### What to work on
Verbatim output of all the material below is required.

### Data extract

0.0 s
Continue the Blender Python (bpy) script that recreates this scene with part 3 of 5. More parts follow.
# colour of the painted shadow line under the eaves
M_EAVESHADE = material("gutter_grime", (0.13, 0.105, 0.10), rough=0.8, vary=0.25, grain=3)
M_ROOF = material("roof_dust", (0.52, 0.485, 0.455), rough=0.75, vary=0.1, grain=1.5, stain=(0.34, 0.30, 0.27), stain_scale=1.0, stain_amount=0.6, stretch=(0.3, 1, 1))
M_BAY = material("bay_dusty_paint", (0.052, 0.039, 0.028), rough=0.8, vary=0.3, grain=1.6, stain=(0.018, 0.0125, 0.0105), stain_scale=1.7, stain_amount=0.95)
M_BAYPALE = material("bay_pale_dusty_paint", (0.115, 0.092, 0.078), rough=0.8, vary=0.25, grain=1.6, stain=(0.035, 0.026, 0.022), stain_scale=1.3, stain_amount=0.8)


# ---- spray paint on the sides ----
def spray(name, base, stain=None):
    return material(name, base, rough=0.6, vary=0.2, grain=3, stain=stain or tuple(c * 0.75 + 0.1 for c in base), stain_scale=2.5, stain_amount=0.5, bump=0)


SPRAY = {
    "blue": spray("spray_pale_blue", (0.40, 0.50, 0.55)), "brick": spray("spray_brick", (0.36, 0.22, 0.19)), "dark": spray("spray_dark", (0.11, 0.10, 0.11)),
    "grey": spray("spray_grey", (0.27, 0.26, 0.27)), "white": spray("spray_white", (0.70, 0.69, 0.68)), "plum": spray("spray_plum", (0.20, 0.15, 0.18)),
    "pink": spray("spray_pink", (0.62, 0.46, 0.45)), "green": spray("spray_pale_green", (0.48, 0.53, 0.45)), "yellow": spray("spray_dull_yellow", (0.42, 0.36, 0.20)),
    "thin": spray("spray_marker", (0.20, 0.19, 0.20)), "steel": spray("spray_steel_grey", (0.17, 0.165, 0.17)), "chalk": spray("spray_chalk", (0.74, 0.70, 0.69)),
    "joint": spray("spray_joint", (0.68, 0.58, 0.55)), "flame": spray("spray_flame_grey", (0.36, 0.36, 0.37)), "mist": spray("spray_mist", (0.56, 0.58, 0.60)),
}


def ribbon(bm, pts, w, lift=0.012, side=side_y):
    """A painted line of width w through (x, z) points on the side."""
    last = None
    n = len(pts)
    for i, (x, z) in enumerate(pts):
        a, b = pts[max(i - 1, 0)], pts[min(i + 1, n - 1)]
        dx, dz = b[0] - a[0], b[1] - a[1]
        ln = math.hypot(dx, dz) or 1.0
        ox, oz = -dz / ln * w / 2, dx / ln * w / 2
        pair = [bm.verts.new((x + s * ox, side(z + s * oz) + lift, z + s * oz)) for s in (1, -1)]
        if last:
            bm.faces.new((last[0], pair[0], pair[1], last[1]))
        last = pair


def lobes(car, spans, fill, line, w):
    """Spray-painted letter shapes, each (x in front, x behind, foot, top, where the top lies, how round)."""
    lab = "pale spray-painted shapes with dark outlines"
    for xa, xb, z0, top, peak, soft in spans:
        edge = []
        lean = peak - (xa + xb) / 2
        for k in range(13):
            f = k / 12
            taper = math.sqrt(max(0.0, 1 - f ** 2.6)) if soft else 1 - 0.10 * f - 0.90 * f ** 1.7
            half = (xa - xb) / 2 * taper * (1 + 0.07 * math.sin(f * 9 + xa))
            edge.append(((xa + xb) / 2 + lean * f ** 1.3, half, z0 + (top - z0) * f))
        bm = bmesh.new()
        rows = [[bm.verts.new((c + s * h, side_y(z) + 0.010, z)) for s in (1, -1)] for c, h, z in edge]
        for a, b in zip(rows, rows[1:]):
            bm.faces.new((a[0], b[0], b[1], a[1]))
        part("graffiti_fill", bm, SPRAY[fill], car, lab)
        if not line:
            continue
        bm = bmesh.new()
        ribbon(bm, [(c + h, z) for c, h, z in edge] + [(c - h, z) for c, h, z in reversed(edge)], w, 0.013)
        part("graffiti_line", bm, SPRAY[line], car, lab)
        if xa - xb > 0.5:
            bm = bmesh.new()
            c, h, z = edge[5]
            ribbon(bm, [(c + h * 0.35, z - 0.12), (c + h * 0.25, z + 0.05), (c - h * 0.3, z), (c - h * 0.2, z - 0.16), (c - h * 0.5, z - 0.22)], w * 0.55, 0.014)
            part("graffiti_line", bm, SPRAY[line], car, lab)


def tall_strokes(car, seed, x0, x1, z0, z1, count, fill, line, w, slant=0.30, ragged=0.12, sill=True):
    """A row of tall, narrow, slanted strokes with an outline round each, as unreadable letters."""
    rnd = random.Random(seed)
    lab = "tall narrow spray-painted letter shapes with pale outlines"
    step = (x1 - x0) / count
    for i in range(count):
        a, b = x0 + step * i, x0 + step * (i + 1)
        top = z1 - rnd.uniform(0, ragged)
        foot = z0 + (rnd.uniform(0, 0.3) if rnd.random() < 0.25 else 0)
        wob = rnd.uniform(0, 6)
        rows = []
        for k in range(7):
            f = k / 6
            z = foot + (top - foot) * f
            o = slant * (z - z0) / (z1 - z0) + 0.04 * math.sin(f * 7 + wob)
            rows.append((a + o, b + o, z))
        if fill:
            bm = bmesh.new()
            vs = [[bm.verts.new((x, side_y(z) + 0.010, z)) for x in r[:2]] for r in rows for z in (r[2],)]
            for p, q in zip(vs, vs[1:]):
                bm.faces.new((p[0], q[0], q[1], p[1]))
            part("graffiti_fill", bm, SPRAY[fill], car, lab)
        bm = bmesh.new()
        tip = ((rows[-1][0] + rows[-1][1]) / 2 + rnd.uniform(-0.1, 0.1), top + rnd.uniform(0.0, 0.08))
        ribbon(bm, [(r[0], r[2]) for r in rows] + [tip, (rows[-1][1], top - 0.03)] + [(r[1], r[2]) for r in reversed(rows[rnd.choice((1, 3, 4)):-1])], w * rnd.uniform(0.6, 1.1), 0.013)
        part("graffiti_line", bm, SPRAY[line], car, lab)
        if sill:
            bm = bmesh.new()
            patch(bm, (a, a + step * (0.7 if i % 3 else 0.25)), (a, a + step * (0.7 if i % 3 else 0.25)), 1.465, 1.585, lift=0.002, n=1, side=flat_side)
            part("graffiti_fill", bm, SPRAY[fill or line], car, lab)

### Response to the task
0.0 s
Continue the Blender Python (bpy) script that recreates this scene with part 3 of 5. More parts follow.
# colour of the painted shadow line under the eaves
M_EAVESHADE = material("gutter_grime", (0.13, 0.105, 0.10), rough=0.8, vary=0.25, grain=3)
M_ROOF = material("roof_dust", (0.52, 0.485, 0.455), rough=0.75, vary=0.1, grain=1.5, stain=(0.34, 0.30, 0.27), stain_scale=1.0, stain_amount=0.6, stretch=(0.3, 1, 1))
M_BAY = material("bay_dusty_paint", (0.052, 0.039, 0.028), rough=0.8, vary=0.3, grain=1.6, stain=(0.018, 0.0125, 0.0105), stain_scale=1.7, stain_amount=0.95)
M_BAYPALE = material("bay_pale_dusty_paint", (0.115, 0.092, 0.078), rough=0.8, vary=0.25, grain=1.6, stain=(0.035, 0.026, 0.022), stain_scale=1.3, stain_amount=0.8)


# ---- spray paint on the sides ----
def spray(name, base, stain=None):
    return material(name, base, rough=0.6, vary=0.2, grain=3, stain=stain or tuple(c * 0.75 + 0.1 for c in base), stain_scale=2.5, stain_amount=0.5, bump=0)


SPRAY = {
    "blue": spray("spray_pale_blue", (0.40, 0.50, 0.55)), "brick": spray("spray_brick", (0.36, 0.22, 0.19)), "dark": spray("spray_dark", (0.11, 0.10, 0.11)),
    "grey": spray("spray_grey", (0.27, 0.26, 0.27)), "white": spray("spray_white", (0.70, 0.69, 0.68)), "plum": spray("spray_plum", (0.20, 0.15, 0.18)),
    "pink": spray("spray_pink", (0.62, 0.46, 0.45)), "green": spray("spray_pale_green", (0.48, 0.53, 0.45)), "yellow": spray("spray_dull_yellow", (0.42, 0.36, 0.20)),
    "thin": spray("spray_marker", (0.20, 0.19, 0.20)), "steel": spray("spray_steel_grey", (0.17, 0.165, 0.17)), "chalk": spray("spray_chalk", (0.74, 0.70, 0.69)),
    "joint": spray("spray_joint", (0.68, 0.58, 0.55)), "flame": spray("spray_flame_grey", (0.36, 0.36, 0.37)), "mist": spray("spray_mist", (0.56, 0.58, 0.60)),
}


def ribbon(bm, pts, w, lift=0.012, side=side_y):
    """A painted line of width w through (x, z) points on the side."""
    last = None
    n = len(pts)
    for i, (x, z) in enumerate(pts):
        a, b = pts[max(i - 1, 0)], pts[min(i + 1, n - 1)]
        dx, dz = b[0] - a[0], b[1] - a[1]
        ln = math.hypot(dx, dz) or 1.0
        ox, oz = -dz / ln * w / 2, dx / ln * w / 2
        pair = [bm.verts.new((x + s * ox, side(z + s * oz) + lift, z + s * oz)) for s in (1, -1)]
        if last:
            bm.faces.new((last[0], pair[0], pair[1], last[1]))
        last = pair


def lobes(car, spans, fill, line, w):
    """Spray-painted letter shapes, each (x in front, x behind, foot, top, where the top lies, how round)."""
    lab = "pale spray-painted shapes with dark outlines"
    for xa, xb, z0, top, peak, soft in spans:
        edge = []
        lean = peak - (xa + xb) / 2
        for k in range(13):
            f = k / 12
            taper = math.sqrt(max(0.0, 1 - f ** 2.6)) if soft else 1 - 0.10 * f - 0.90 * f ** 1.7
            half = (xa - xb) / 2 * taper * (1 + 0.07 * math.sin(f * 9 + xa))
            edge.append(((xa + xb) / 2 + lean * f ** 1.3, half, z0 + (top - z0) * f))
        bm = bmesh.new()
        rows = [[bm.verts.new((c + s * h, side_y(z) + 0.010, z)) for s in (1, -1)] for c, h, z in edge]
        for a, b in zip(rows, rows[1:]):
            bm.faces.new((a[0], b[0], b[1], a[1]))
        part("graffiti_fill", bm, SPRAY[fill], car, lab)
        if not line:
            continue
        bm = bmesh.new()
        ribbon(bm, [(c + h, z) for c, h, z in edge] + [(c - h, z) for c, h, z in reversed(edge)], w, 0.013)
        part("graffiti_line", bm, SPRAY[line], car, lab)
        if xa - xb > 0.5:
            bm = bmesh.new()
            c, h, z = edge[5]
            ribbon(bm, [(c + h * 0.35, z - 0.12), (c + h * 0.25, z + 0.05), (c - h * 0.3, z), (c - h * 0.2, z - 0.16), (c - h * 0.5, z - 0.22)], w * 0.55, 0.014)
            part("graffiti_line", bm, SPRAY[line], car, lab)


def tall_strokes(car, seed, x0, x1, z0, z1, count, fill, line, w, slant=0.30, ragged=0.12, sill=True):
    """A row of tall, narrow, slanted strokes with an outline round each, as unreadable letters."""
    rnd = random.Random(seed)
    lab = "tall narrow spray-painted letter shapes with pale outlines"
    step = (x1 - x0) / count
    for i in range(count):
        a, b = x0 + step * i, x0 + step * (i + 1)
        top = z1 - rnd.uniform(0, ragged)
        foot = z0 + (rnd.uniform(0, 0.3) if rnd.random() < 0.25 else 0)
        wob = rnd.uniform(0, 6)
        rows = []
        for k in range(7):
            f = k / 6
            z = foot + (top - foot) * f
            o = slant * (z - z0) / (z1 - z0) + 0.04 * math.sin(f * 7 + wob)
            rows.append((a + o, b + o, z))
        if fill:
            bm = bmesh.new()
            vs = [[bm.verts.new((x, side_y(z) + 0.010, z)) for x in r[:2]] for r in rows for z in (r[2],)]
            for p, q in zip(vs, vs[1:]):
                bm.faces.new((p[0], q[0], q[1], p[1]))
            part("graffiti_fill", bm, SPRAY[fill], car, lab)
        bm = bmesh.new()
        tip = ((rows[-1][0] + rows[-1][1]) / 2 + rnd.uniform(-0.1, 0.1), top + rnd.uniform(0.0, 0.08))
        ribbon(bm, [(r[0], r[2]) for r in rows] + [tip, (rows[-1][1], top - 0.03)] + [(r[1], r[2]) for r in reversed(rows[rnd.choice((1, 3, 4)):-1])], w * rnd.uniform(0.6, 1.1), 0.013)
        part("graffiti_line", bm, SPRAY[line], car, lab)
        if sill:
            bm = bmesh.new()
            patch(bm, (a, a + step * (0.7 if i % 3 else 0.25)), (a, a + step * (0.7 if i % 3 else 0.25)), 1.465, 1.585, lift=0.002, n=1, side=flat_side)
            part("graffiti_fill", bm, SPRAY[fill or line], car, lab)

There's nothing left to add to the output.